Day 16

I have come to the realization that I am joy from Inside Out!

  
I’ve never understood the need for sadness. So I avoid sad people. I avoid thinking of what will make me sad. That’s why my filter is so small. I forgive so easily because I don’t want to remember what makes me sad.

But today. 

I am reminded that everything I ever wanted I lost because of the last relationship I was really sincerely in with my heart and mind.

By now I hope I would have been working on my PhD, hopefully at UC Berkeley. Shopping at the Adidas store that sits right across the street from it preparing to get ready to be a professor of African American studies concentrating in the culture of hip-hop.

Remember it was the love of my life!!

Or sitting comfortable after accepting the after graduation offer to be a manager at Jewel Osco.

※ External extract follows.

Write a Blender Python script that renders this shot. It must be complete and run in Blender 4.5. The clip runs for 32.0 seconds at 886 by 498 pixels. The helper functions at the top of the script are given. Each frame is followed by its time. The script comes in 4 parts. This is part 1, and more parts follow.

The offer I received the summer my mother died.

But I loved.

And I lost.

And I lost me in the process.

I lost my ability to relate to I. I lost my I, in the process of relating to someone who made me feel so insignificant.

But today.

I realized that. I acknowledged my emotions. I cried a little. I encouraged. I loved.

And after my daughter got out of school I let her play at the park. She ran. She climbed. She was overfilled with joy. 

And when she laid on me on our ride home she told me that when she gets older she will never leave me. Because I’m the best mom ever.

And then it hit me.

See I celebrated yesterday my friends birthday. I wanted to go all out, cooking all that good food with her. See when I was sad after my mom died, she helped me clean up for my birthday party to make sure I celebrated my birthday. Not just observed, but celebrated. She encouraged me through the decisions. To have her or not. To stay with her father or not. And she just listened to me.

And sometimes like in inside out, we just need someone there through it all.

And I lost but I gained. 

I gained an understanding of what real friends do. I got this beautiful daughter. 

And now. I was sad. But now I’m happy again. I had my moment. But she and I sit here watching Willy Wonka and the Chocolate Factory, the original one. And we enjoy our time together.

Yes!

No one can be happy 100% of the time when life always hands us low blows. But it’s enjoying and appreciating the moments.

  
So continue to live and love your moments!!